[START OF Source material]

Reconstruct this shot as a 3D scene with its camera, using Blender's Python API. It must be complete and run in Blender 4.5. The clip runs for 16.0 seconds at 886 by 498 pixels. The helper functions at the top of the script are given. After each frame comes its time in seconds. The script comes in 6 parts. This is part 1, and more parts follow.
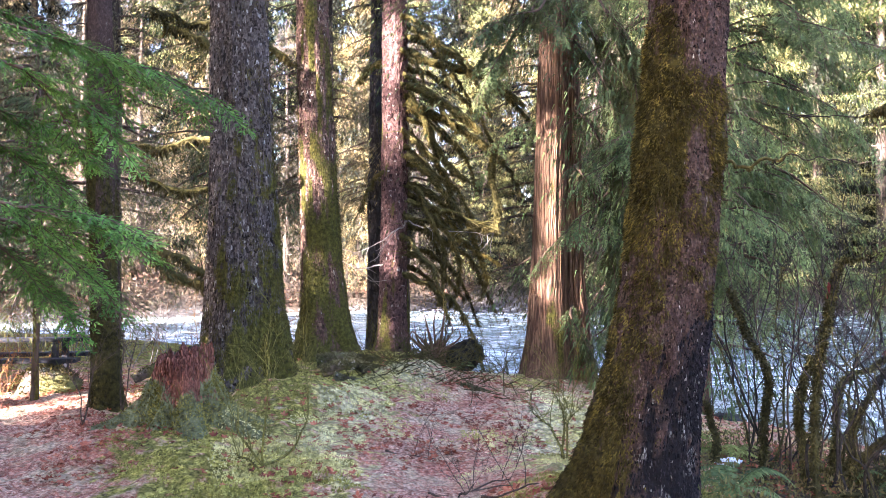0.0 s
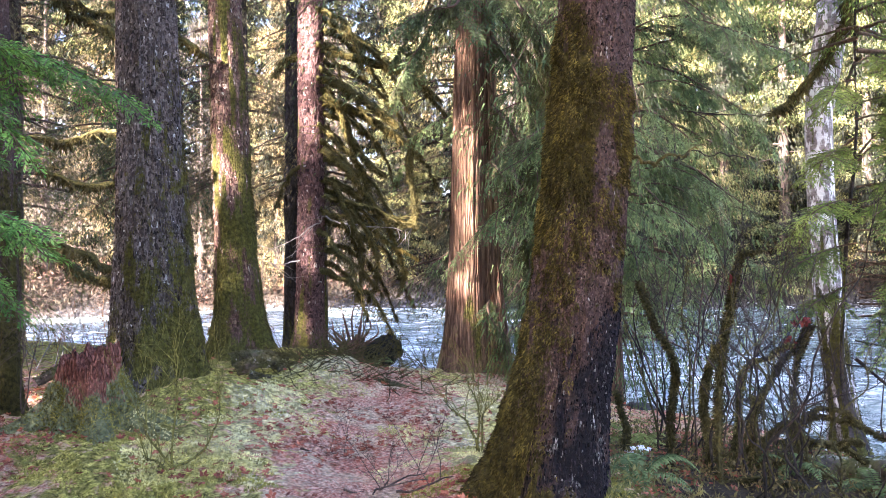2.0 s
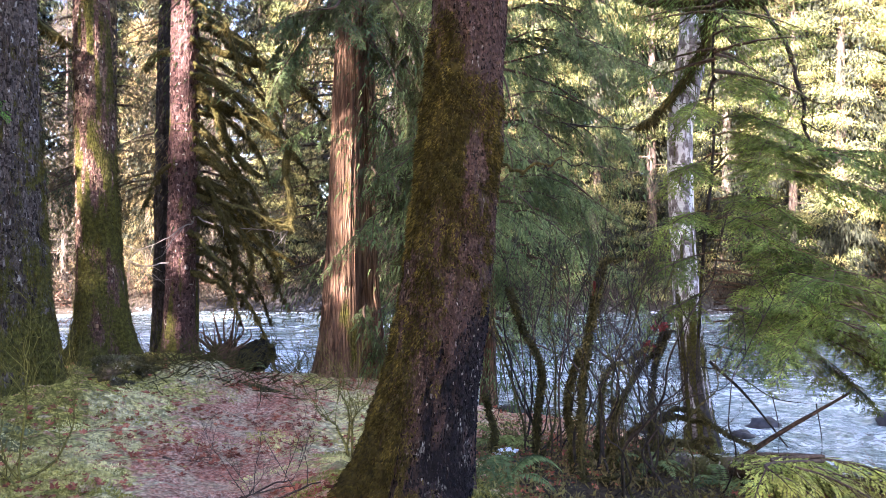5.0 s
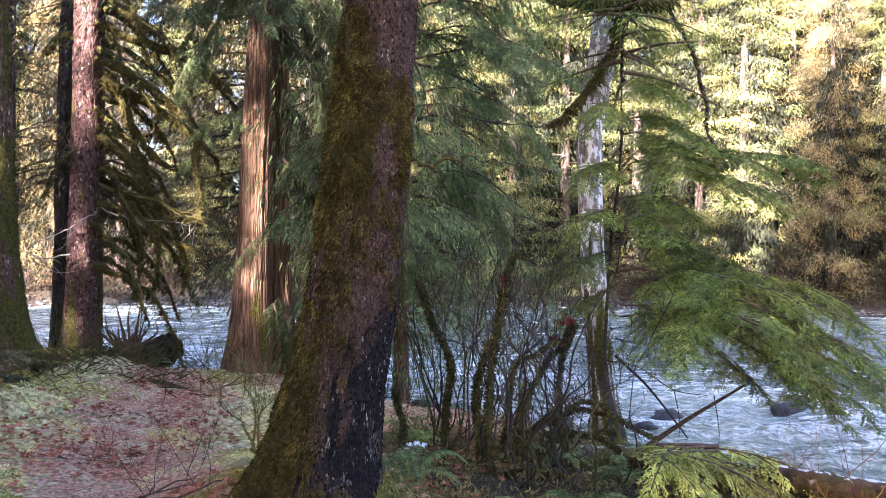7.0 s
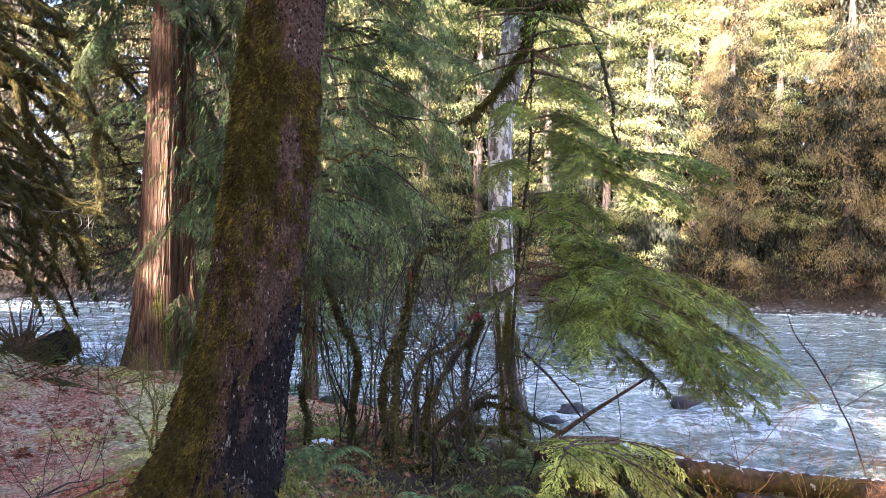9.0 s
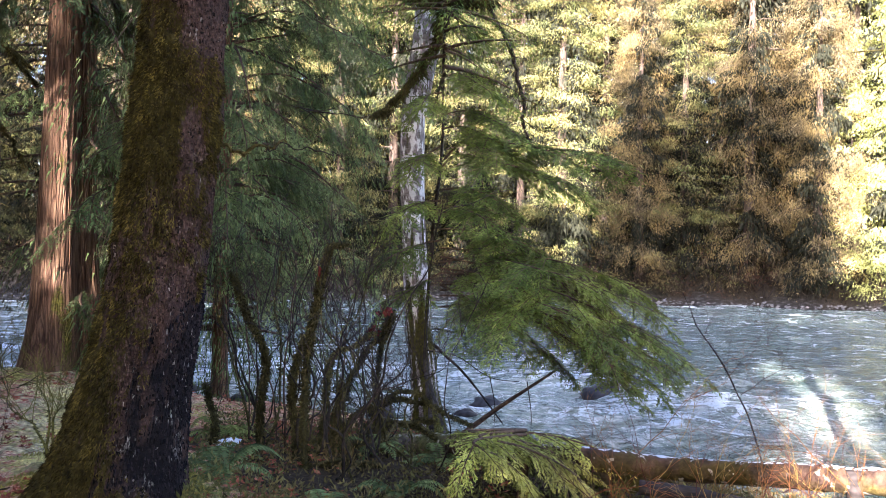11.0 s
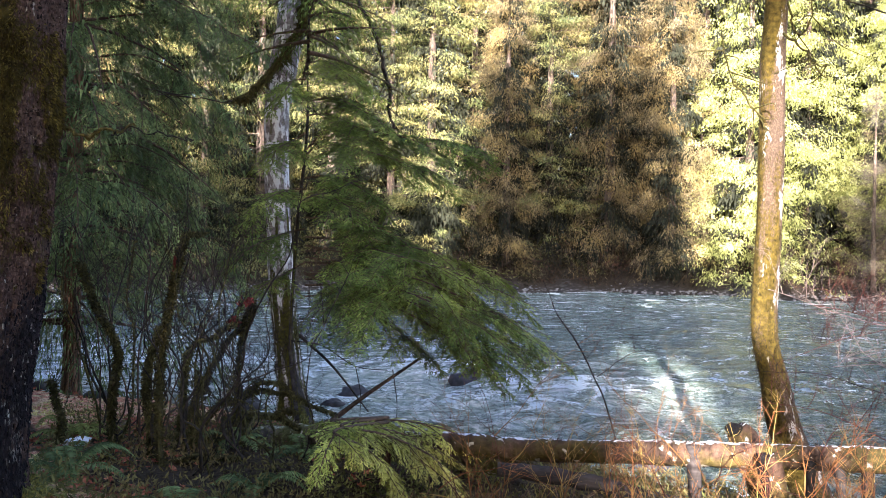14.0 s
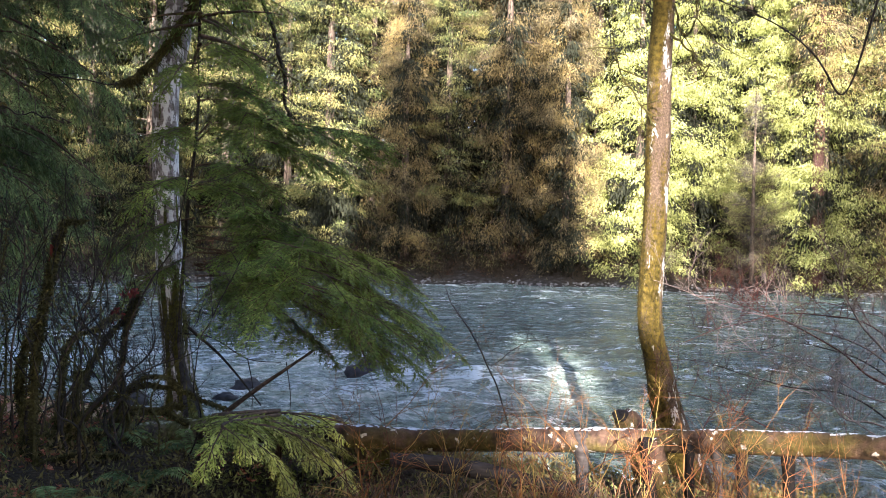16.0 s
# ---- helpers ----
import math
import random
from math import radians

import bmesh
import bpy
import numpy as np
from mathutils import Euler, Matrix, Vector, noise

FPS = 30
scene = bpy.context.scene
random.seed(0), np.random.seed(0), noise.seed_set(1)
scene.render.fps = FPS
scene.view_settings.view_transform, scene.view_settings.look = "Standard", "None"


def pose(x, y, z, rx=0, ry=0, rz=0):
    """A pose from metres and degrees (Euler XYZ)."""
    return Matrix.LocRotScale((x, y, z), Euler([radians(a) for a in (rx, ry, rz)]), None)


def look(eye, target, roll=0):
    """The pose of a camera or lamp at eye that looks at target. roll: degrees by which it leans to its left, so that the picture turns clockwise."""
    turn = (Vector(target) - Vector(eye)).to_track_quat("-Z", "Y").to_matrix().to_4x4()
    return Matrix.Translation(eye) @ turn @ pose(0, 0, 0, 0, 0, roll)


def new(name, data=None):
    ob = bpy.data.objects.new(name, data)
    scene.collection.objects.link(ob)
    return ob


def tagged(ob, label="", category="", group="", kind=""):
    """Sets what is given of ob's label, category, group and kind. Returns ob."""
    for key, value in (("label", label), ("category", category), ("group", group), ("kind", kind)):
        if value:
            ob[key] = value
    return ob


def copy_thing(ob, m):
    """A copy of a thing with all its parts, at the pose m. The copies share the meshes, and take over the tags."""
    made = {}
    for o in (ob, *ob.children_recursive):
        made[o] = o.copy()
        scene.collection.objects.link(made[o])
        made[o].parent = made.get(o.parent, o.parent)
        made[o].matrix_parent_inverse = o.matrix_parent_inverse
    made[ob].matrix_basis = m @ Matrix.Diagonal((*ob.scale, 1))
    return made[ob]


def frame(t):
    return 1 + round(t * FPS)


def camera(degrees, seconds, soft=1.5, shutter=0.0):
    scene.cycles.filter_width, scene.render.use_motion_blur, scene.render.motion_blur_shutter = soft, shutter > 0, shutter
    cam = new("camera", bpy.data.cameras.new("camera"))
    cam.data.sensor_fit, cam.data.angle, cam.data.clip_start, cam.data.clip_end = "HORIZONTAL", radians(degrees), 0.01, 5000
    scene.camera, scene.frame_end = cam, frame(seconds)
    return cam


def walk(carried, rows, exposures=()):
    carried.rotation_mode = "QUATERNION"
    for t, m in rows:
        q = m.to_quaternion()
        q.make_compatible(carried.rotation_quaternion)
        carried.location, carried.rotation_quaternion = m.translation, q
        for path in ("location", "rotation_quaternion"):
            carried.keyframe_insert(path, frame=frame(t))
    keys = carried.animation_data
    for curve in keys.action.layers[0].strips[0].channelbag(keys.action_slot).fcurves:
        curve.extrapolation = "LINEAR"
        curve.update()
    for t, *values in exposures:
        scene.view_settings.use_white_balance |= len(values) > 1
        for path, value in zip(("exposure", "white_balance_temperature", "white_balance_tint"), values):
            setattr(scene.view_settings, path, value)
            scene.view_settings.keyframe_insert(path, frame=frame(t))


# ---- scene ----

[END OF Source material]

Exercise task: Restate the full listing verbatim and drop every picture.

Correct answer:
Reconstruct this shot as a 3D scene with its camera, using Blender's Python API. It must be complete and run in Blender 4.5. The clip runs for 16.0 seconds at 886 by 498 pixels. The helper functions at the top of the script are given. After each frame comes its time in seconds. The script comes in 6 parts. This is part 1, and more parts follow.
0.0 s
2.0 s
5.0 s
7.0 s
9.0 s
11.0 s
14.0 s
16.0 s
# ---- helpers ----
import math
import random
from math import radians

import bmesh
import bpy
import numpy as np
from mathutils import Euler, Matrix, Vector, noise

FPS = 30
scene = bpy.context.scene
random.seed(0), np.random.seed(0), noise.seed_set(1)
scene.render.fps = FPS
scene.view_settings.view_transform, scene.view_settings.look = "Standard", "None"


def pose(x, y, z, rx=0, ry=0, rz=0):
    """A pose from metres and degrees (Euler XYZ)."""
    return Matrix.LocRotScale((x, y, z), Euler([radians(a) for a in (rx, ry, rz)]), None)


def look(eye, target, roll=0):
    """The pose of a camera or lamp at eye that looks at target. roll: degrees by which it leans to its left, so that the picture turns clockwise."""
    turn = (Vector(target) - Vector(eye)).to_track_quat("-Z", "Y").to_matrix().to_4x4()
    return Matrix.Translation(eye) @ turn @ pose(0, 0, 0, 0, 0, roll)


def new(name, data=None):
    ob = bpy.data.objects.new(name, data)
    scene.collection.objects.link(ob)
    return ob


def tagged(ob, label="", category="", group="", kind=""):
    """Sets what is given of ob's label, category, group and kind. Returns ob."""
    for key, value in (("label", label), ("category", category), ("group", group), ("kind", kind)):
        if value:
            ob[key] = value
    return ob


def copy_thing(ob, m):
    """A copy of a thing with all its parts, at the pose m. The copies share the meshes, and take over the tags."""
    made = {}
    for o in (ob, *ob.children_recursive):
        made[o] = o.copy()
        scene.collection.objects.link(made[o])
        made[o].parent = made.get(o.parent, o.parent)
        made[o].matrix_parent_inverse = o.matrix_parent_inverse
    made[ob].matrix_basis = m @ Matrix.Diagonal((*ob.scale, 1))
    return made[ob]


def frame(t):
    return 1 + round(t * FPS)


def camera(degrees, seconds, soft=1.5, shutter=0.0):
    scene.cycles.filter_width, scene.render.use_motion_blur, scene.render.motion_blur_shutter = soft, shutter > 0, shutter
    cam = new("camera", bpy.data.cameras.new("camera"))
    cam.data.sensor_fit, cam.data.angle, cam.data.clip_start, cam.data.clip_end = "HORIZONTAL", radians(degrees), 0.01, 5000
    scene.camera, scene.frame_end = cam, frame(seconds)
    return cam


def walk(carried, rows, exposures=()):
    carried.rotation_mode = "QUATERNION"
    for t, m in rows:
        q = m.to_quaternion()
        q.make_compatible(carried.rotation_quaternion)
        carried.location, carried.rotation_quaternion = m.translation, q
        for path in ("location", "rotation_quaternion"):
            carried.keyframe_insert(path, frame=frame(t))
    keys = carried.animation_data
    for curve in keys.action.layers[0].strips[0].channelbag(keys.action_slot).fcurves:
        curve.extrapolation = "LINEAR"
        curve.update()
    for t, *values in exposures:
        scene.view_settings.use_white_balance |= len(values) > 1
        for path, value in zip(("exposure", "white_balance_temperature", "white_balance_tint"), values):
            setattr(scene.view_settings, path, value)
            scene.view_settings.keyframe_insert(path, frame=frame(t))


# ---- scene ----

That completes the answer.